### Task brief
Exactly repeat the material, dropping only the pictures.

----

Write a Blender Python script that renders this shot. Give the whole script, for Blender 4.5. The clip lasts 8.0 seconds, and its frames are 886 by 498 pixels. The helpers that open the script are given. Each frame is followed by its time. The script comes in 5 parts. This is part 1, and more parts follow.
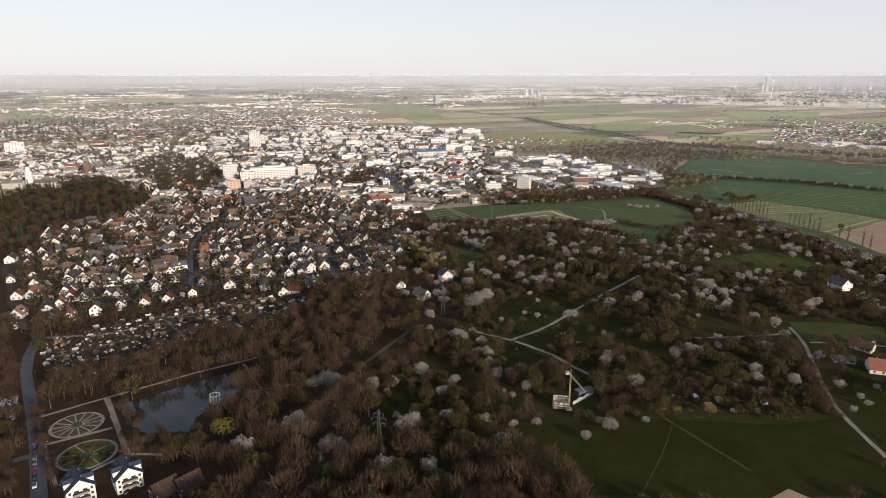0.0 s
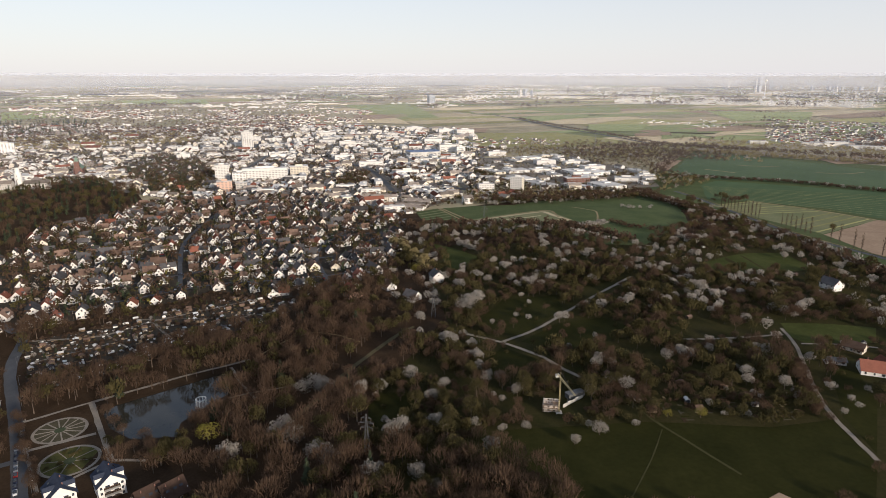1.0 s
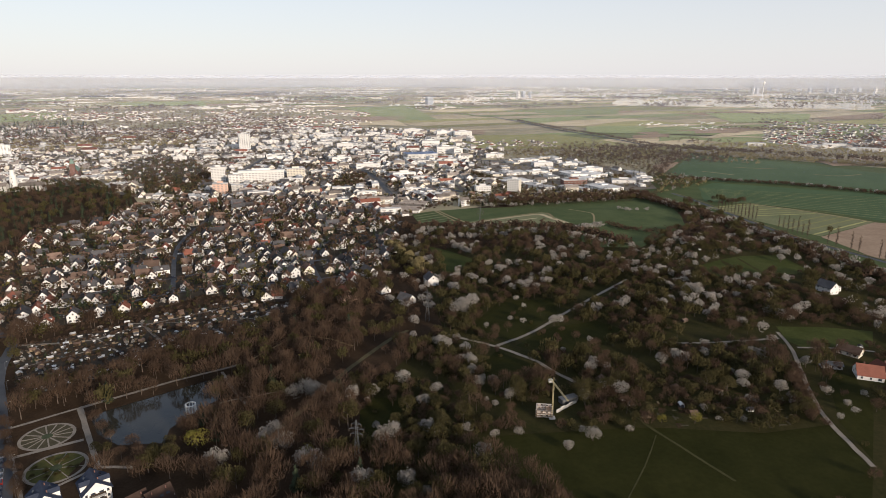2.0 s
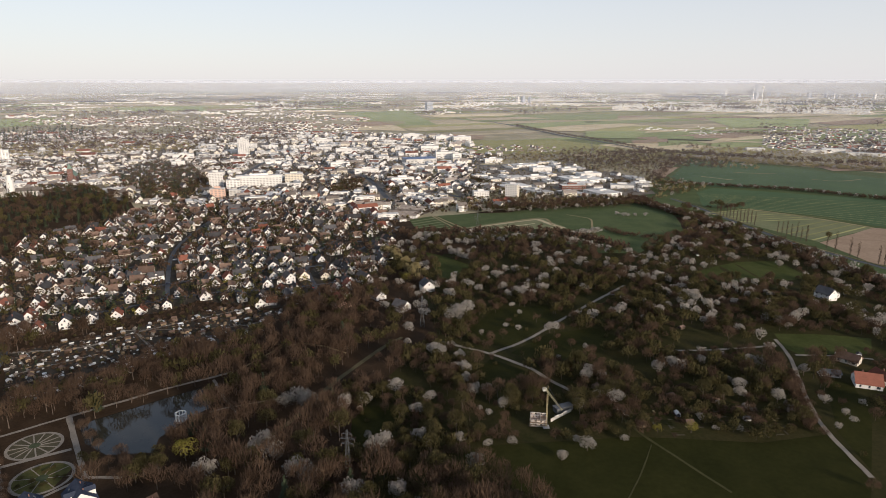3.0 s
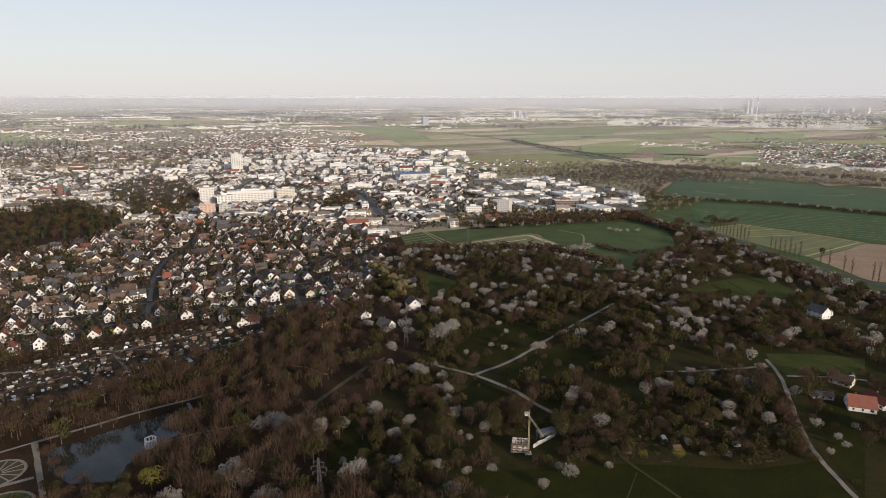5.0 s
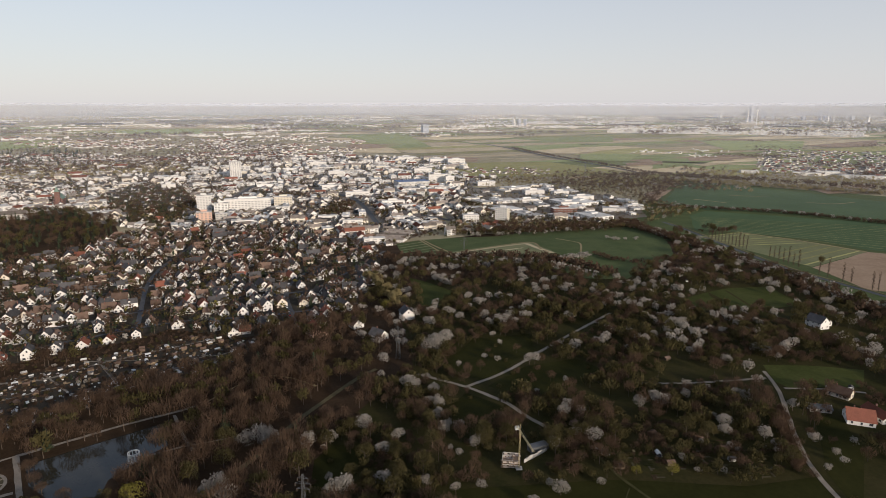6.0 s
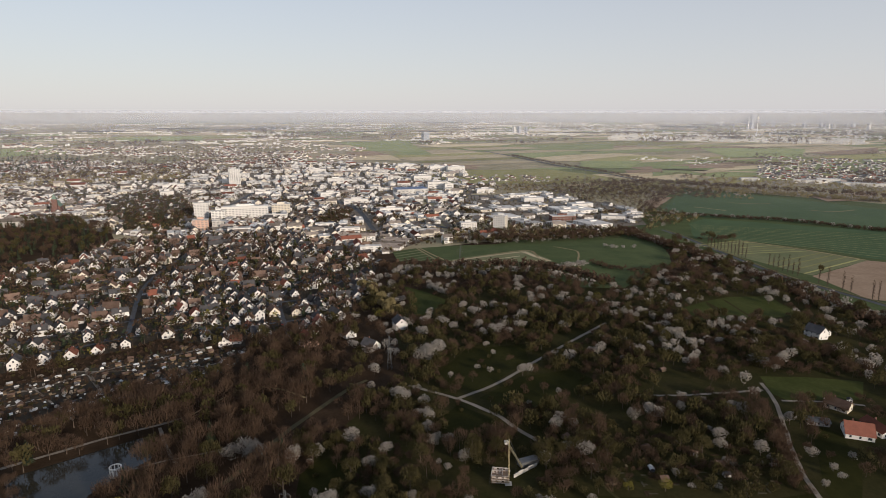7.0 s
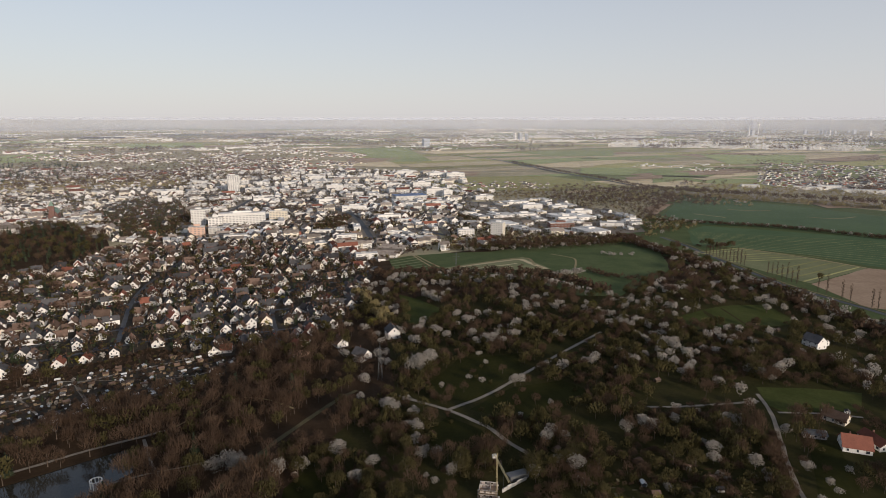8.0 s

----

### Output for this exercise
Write a Blender Python script that renders this shot. Give the whole script, for Blender 4.5. The clip lasts 8.0 seconds, and its frames are 886 by 498 pixels. The helpers that open the script are given. Each frame is followed by its time. The script comes in 5 parts. This is part 1, and more parts follow.
0.0 s
1.0 s
2.0 s
3.0 s
5.0 s
6.0 s
7.0 s
8.0 s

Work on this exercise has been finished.